- **Goal**:
In your copy, leave out the pictures; write out all the data exactly.

- - - - -

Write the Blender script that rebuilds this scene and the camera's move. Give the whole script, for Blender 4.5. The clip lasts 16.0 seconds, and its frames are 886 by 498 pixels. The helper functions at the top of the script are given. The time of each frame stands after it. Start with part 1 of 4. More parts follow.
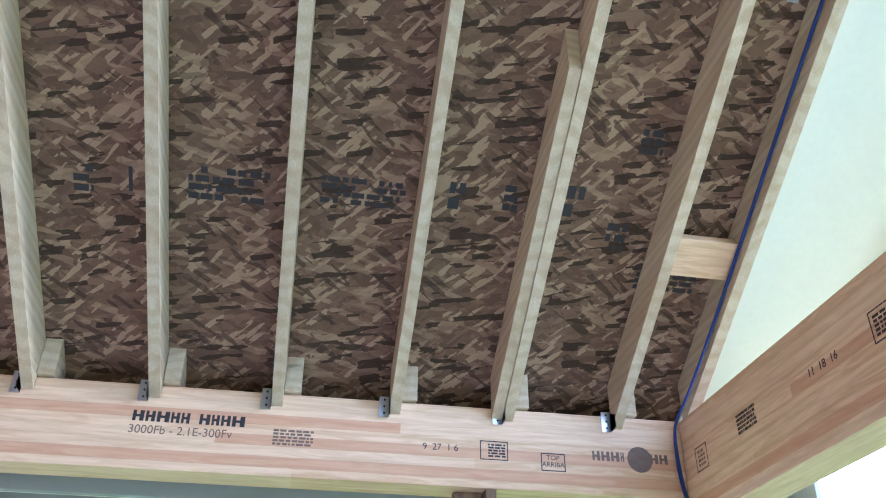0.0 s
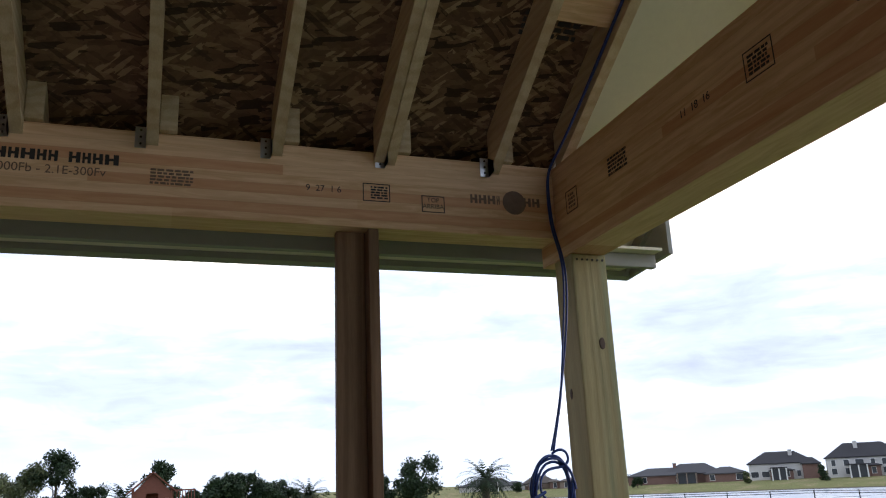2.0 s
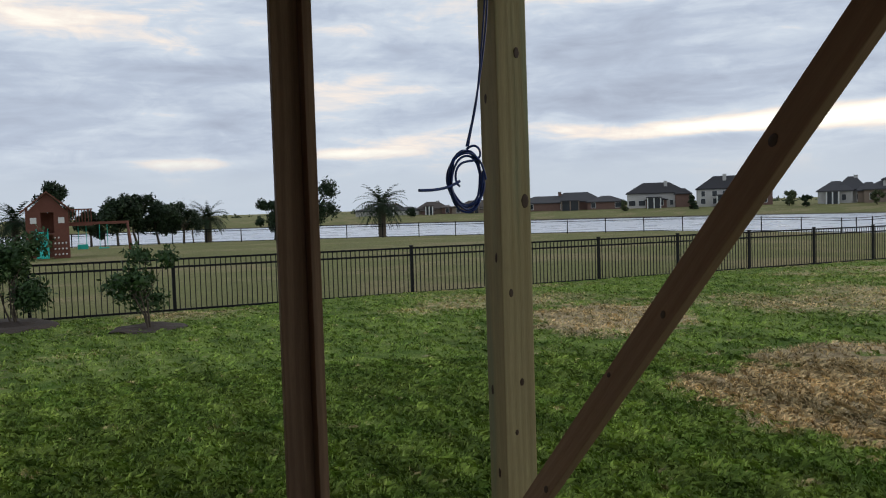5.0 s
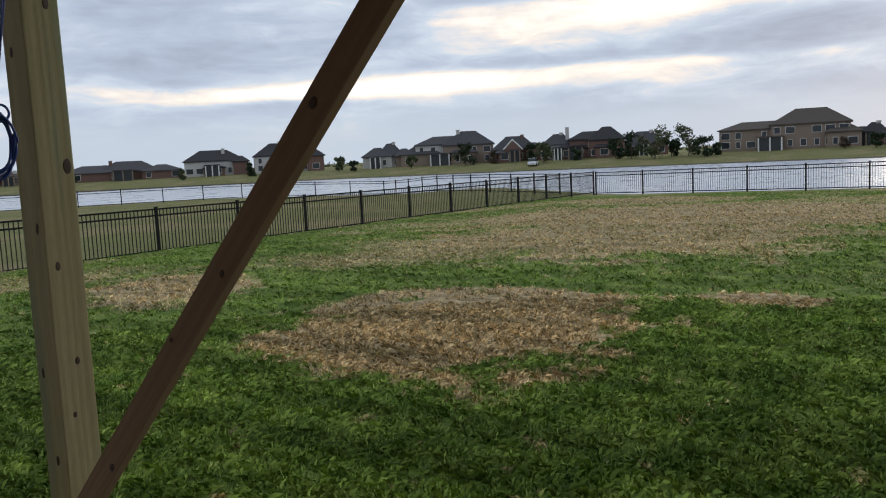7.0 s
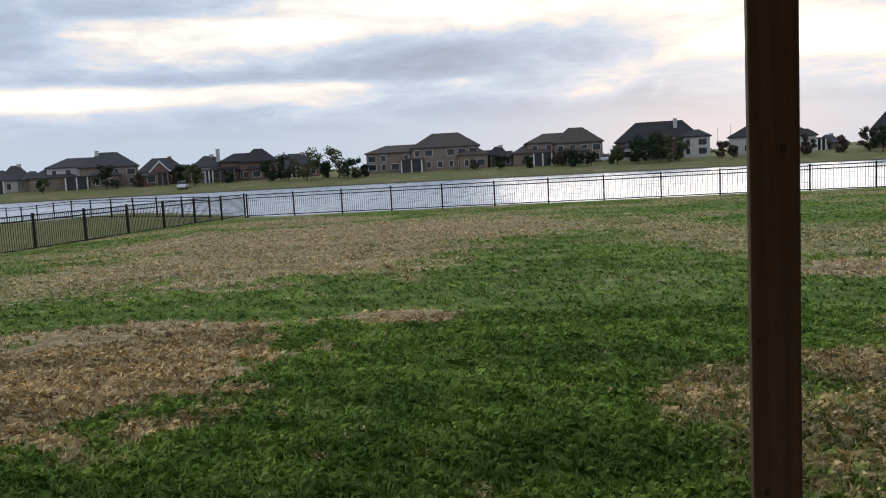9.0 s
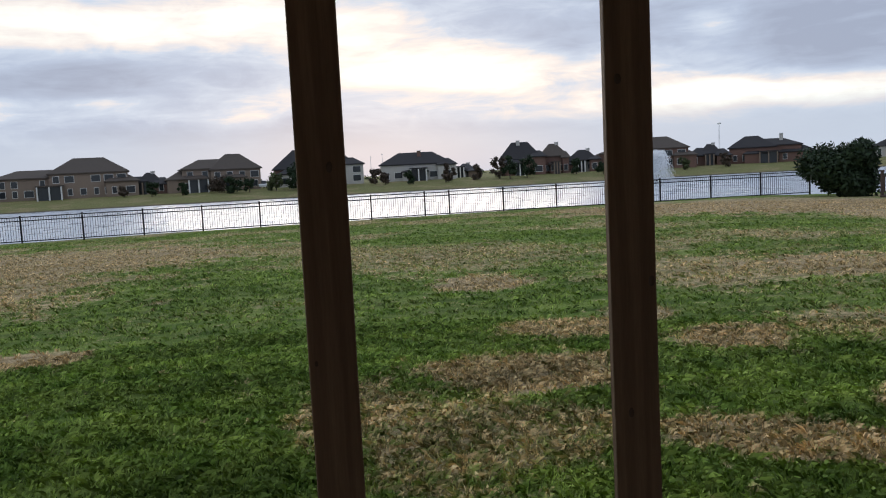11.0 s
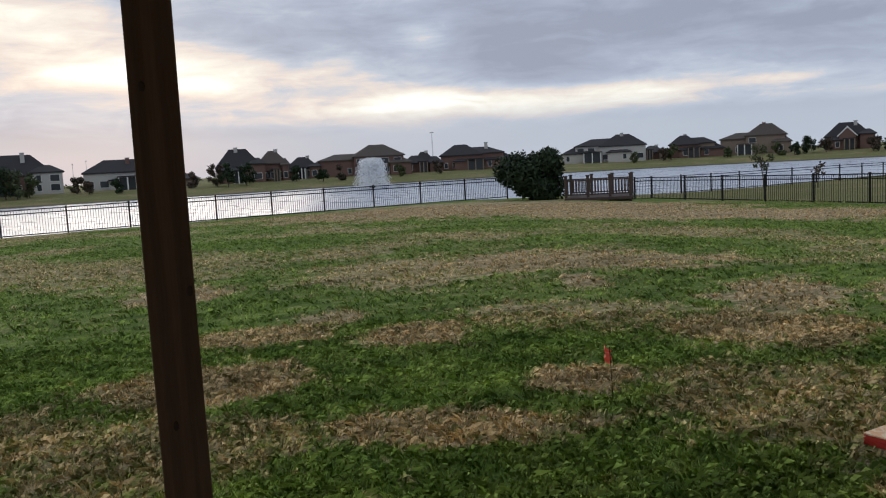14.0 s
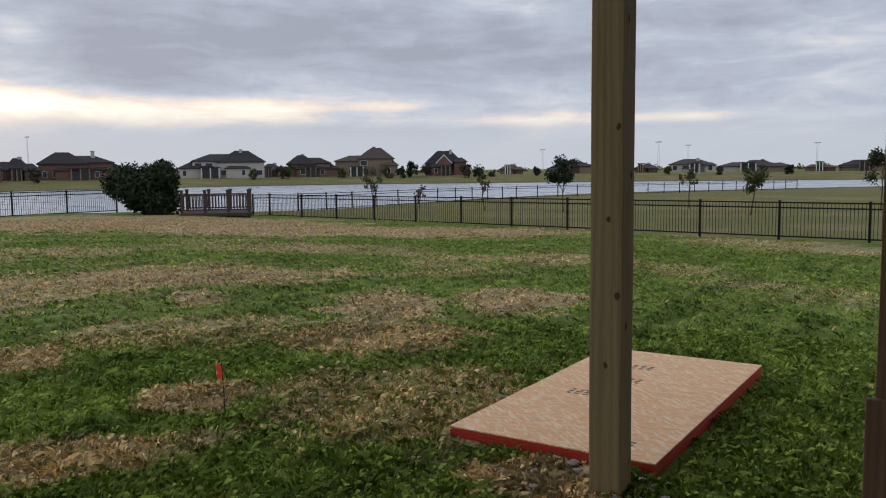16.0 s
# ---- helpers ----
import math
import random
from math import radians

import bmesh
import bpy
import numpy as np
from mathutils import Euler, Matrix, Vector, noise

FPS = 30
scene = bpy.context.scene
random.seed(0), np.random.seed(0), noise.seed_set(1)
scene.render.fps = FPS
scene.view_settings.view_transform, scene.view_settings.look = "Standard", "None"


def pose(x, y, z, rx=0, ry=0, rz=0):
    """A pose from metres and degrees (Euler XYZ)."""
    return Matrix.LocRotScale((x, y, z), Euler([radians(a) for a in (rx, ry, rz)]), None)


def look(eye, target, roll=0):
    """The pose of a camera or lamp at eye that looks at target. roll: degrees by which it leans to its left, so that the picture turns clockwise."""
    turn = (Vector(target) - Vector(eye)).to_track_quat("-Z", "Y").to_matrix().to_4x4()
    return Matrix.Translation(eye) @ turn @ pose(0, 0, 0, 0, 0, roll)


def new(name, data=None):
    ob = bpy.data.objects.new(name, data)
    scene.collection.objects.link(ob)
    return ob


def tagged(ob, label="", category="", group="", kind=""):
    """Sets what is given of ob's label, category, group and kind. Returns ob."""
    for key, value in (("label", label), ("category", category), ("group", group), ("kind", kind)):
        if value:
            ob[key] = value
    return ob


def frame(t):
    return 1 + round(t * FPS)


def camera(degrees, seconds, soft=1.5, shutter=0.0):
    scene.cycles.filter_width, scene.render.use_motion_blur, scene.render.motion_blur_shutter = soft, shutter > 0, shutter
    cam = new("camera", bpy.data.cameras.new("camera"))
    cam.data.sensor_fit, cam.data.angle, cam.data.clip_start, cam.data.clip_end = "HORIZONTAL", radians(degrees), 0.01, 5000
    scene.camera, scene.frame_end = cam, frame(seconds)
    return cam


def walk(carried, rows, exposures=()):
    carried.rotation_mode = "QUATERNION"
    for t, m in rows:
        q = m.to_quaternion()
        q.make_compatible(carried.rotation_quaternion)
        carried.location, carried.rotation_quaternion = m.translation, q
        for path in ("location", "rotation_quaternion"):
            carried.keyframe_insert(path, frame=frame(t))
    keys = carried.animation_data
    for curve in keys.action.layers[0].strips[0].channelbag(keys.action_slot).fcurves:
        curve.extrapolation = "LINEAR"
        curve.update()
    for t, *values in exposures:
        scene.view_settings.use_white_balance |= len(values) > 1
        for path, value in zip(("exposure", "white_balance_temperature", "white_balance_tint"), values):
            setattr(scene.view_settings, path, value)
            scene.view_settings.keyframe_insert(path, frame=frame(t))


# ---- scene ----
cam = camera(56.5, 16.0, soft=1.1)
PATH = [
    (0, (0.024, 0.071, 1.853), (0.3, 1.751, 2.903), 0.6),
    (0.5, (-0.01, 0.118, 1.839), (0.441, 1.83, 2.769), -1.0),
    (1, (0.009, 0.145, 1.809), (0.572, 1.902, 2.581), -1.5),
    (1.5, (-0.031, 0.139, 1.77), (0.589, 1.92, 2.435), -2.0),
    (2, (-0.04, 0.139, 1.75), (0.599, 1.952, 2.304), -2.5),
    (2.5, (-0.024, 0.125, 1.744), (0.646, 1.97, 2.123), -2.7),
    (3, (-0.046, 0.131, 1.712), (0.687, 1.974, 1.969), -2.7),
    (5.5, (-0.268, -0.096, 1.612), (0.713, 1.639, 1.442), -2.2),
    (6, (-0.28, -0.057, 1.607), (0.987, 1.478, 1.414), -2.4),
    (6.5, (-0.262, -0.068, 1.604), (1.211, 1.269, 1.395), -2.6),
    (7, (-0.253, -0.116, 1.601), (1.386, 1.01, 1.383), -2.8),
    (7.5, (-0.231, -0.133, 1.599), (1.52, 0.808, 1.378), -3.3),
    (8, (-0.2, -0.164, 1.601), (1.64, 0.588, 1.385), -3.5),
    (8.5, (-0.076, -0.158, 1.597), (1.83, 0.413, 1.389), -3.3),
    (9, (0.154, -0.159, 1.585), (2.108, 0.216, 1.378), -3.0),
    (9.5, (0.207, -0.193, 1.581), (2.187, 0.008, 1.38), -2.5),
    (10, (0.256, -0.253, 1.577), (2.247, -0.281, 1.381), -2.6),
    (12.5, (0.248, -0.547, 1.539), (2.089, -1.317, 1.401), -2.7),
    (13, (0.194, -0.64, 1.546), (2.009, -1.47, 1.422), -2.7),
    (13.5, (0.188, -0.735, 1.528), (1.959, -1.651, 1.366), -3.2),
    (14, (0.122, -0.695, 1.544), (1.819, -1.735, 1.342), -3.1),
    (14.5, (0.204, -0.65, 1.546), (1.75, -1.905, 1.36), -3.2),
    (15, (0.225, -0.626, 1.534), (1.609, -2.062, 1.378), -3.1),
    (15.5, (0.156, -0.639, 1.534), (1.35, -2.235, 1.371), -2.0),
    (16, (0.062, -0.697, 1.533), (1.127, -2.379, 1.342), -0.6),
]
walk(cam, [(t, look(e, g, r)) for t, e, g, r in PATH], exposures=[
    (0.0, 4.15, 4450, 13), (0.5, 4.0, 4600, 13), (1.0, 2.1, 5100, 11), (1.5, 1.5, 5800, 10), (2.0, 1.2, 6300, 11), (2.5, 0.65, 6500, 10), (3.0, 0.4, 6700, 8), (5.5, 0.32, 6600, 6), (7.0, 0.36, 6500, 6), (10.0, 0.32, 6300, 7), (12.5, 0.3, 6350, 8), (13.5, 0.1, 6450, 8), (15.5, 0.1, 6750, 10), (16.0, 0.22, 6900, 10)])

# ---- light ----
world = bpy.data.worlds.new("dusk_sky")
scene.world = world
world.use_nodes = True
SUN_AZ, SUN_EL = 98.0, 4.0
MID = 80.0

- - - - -

- **Task response**:
Write the Blender script that rebuilds this scene and the camera's move. Give the whole script, for Blender 4.5. The clip lasts 16.0 seconds, and its frames are 886 by 498 pixels. The helper functions at the top of the script are given. The time of each frame stands after it. Start with part 1 of 4. More parts follow.
0.0 s
2.0 s
5.0 s
7.0 s
9.0 s
11.0 s
14.0 s
16.0 s
# ---- helpers ----
import math
import random
from math import radians

import bmesh
import bpy
import numpy as np
from mathutils import Euler, Matrix, Vector, noise

FPS = 30
scene = bpy.context.scene
random.seed(0), np.random.seed(0), noise.seed_set(1)
scene.render.fps = FPS
scene.view_settings.view_transform, scene.view_settings.look = "Standard", "None"


def pose(x, y, z, rx=0, ry=0, rz=0):
    """A pose from metres and degrees (Euler XYZ)."""
    return Matrix.LocRotScale((x, y, z), Euler([radians(a) for a in (rx, ry, rz)]), None)


def look(eye, target, roll=0):
    """The pose of a camera or lamp at eye that looks at target. roll: degrees by which it leans to its left, so that the picture turns clockwise."""
    turn = (Vector(target) - Vector(eye)).to_track_quat("-Z", "Y").to_matrix().to_4x4()
    return Matrix.Translation(eye) @ turn @ pose(0, 0, 0, 0, 0, roll)


def new(name, data=None):
    ob = bpy.data.objects.new(name, data)
    scene.collection.objects.link(ob)
    return ob


def tagged(ob, label="", category="", group="", kind=""):
    """Sets what is given of ob's label, category, group and kind. Returns ob."""
    for key, value in (("label", label), ("category", category), ("group", group), ("kind", kind)):
        if value:
            ob[key] = value
    return ob


def frame(t):
    return 1 + round(t * FPS)


def camera(degrees, seconds, soft=1.5, shutter=0.0):
    scene.cycles.filter_width, scene.render.use_motion_blur, scene.render.motion_blur_shutter = soft, shutter > 0, shutter
    cam = new("camera", bpy.data.cameras.new("camera"))
    cam.data.sensor_fit, cam.data.angle, cam.data.clip_start, cam.data.clip_end = "HORIZONTAL", radians(degrees), 0.01, 5000
    scene.camera, scene.frame_end = cam, frame(seconds)
    return cam


def walk(carried, rows, exposures=()):
    carried.rotation_mode = "QUATERNION"
    for t, m in rows:
        q = m.to_quaternion()
        q.make_compatible(carried.rotation_quaternion)
        carried.location, carried.rotation_quaternion = m.translation, q
        for path in ("location", "rotation_quaternion"):
            carried.keyframe_insert(path, frame=frame(t))
    keys = carried.animation_data
    for curve in keys.action.layers[0].strips[0].channelbag(keys.action_slot).fcurves:
        curve.extrapolation = "LINEAR"
        curve.update()
    for t, *values in exposures:
        scene.view_settings.use_white_balance |= len(values) > 1
        for path, value in zip(("exposure", "white_balance_temperature", "white_balance_tint"), values):
            setattr(scene.view_settings, path, value)
            scene.view_settings.keyframe_insert(path, frame=frame(t))


# ---- scene ----
cam = camera(56.5, 16.0, soft=1.1)
PATH = [
    (0, (0.024, 0.071, 1.853), (0.3, 1.751, 2.903), 0.6),
    (0.5, (-0.01, 0.118, 1.839), (0.441, 1.83, 2.769), -1.0),
    (1, (0.009, 0.145, 1.809), (0.572, 1.902, 2.581), -1.5),
    (1.5, (-0.031, 0.139, 1.77), (0.589, 1.92, 2.435), -2.0),
    (2, (-0.04, 0.139, 1.75), (0.599, 1.952, 2.304), -2.5),
    (2.5, (-0.024, 0.125, 1.744), (0.646, 1.97, 2.123), -2.7),
    (3, (-0.046, 0.131, 1.712), (0.687, 1.974, 1.969), -2.7),
    (5.5, (-0.268, -0.096, 1.612), (0.713, 1.639, 1.442), -2.2),
    (6, (-0.28, -0.057, 1.607), (0.987, 1.478, 1.414), -2.4),
    (6.5, (-0.262, -0.068, 1.604), (1.211, 1.269, 1.395), -2.6),
    (7, (-0.253, -0.116, 1.601), (1.386, 1.01, 1.383), -2.8),
    (7.5, (-0.231, -0.133, 1.599), (1.52, 0.808, 1.378), -3.3),
    (8, (-0.2, -0.164, 1.601), (1.64, 0.588, 1.385), -3.5),
    (8.5, (-0.076, -0.158, 1.597), (1.83, 0.413, 1.389), -3.3),
    (9, (0.154, -0.159, 1.585), (2.108, 0.216, 1.378), -3.0),
    (9.5, (0.207, -0.193, 1.581), (2.187, 0.008, 1.38), -2.5),
    (10, (0.256, -0.253, 1.577), (2.247, -0.281, 1.381), -2.6),
    (12.5, (0.248, -0.547, 1.539), (2.089, -1.317, 1.401), -2.7),
    (13, (0.194, -0.64, 1.546), (2.009, -1.47, 1.422), -2.7),
    (13.5, (0.188, -0.735, 1.528), (1.959, -1.651, 1.366), -3.2),
    (14, (0.122, -0.695, 1.544), (1.819, -1.735, 1.342), -3.1),
    (14.5, (0.204, -0.65, 1.546), (1.75, -1.905, 1.36), -3.2),
    (15, (0.225, -0.626, 1.534), (1.609, -2.062, 1.378), -3.1),
    (15.5, (0.156, -0.639, 1.534), (1.35, -2.235, 1.371), -2.0),
    (16, (0.062, -0.697, 1.533), (1.127, -2.379, 1.342), -0.6),
]
walk(cam, [(t, look(e, g, r)) for t, e, g, r in PATH], exposures=[
    (0.0, 4.15, 4450, 13), (0.5, 4.0, 4600, 13), (1.0, 2.1, 5100, 11), (1.5, 1.5, 5800, 10), (2.0, 1.2, 6300, 11), (2.5, 0.65, 6500, 10), (3.0, 0.4, 6700, 8), (5.5, 0.32, 6600, 6), (7.0, 0.36, 6500, 6), (10.0, 0.32, 6300, 7), (12.5, 0.3, 6350, 8), (13.5, 0.1, 6450, 8), (15.5, 0.1, 6750, 10), (16.0, 0.22, 6900, 10)])

# ---- light ----
world = bpy.data.worlds.new("dusk_sky")
scene.world = world
world.use_nodes = True
SUN_AZ, SUN_EL = 98.0, 4.0
MID = 80.0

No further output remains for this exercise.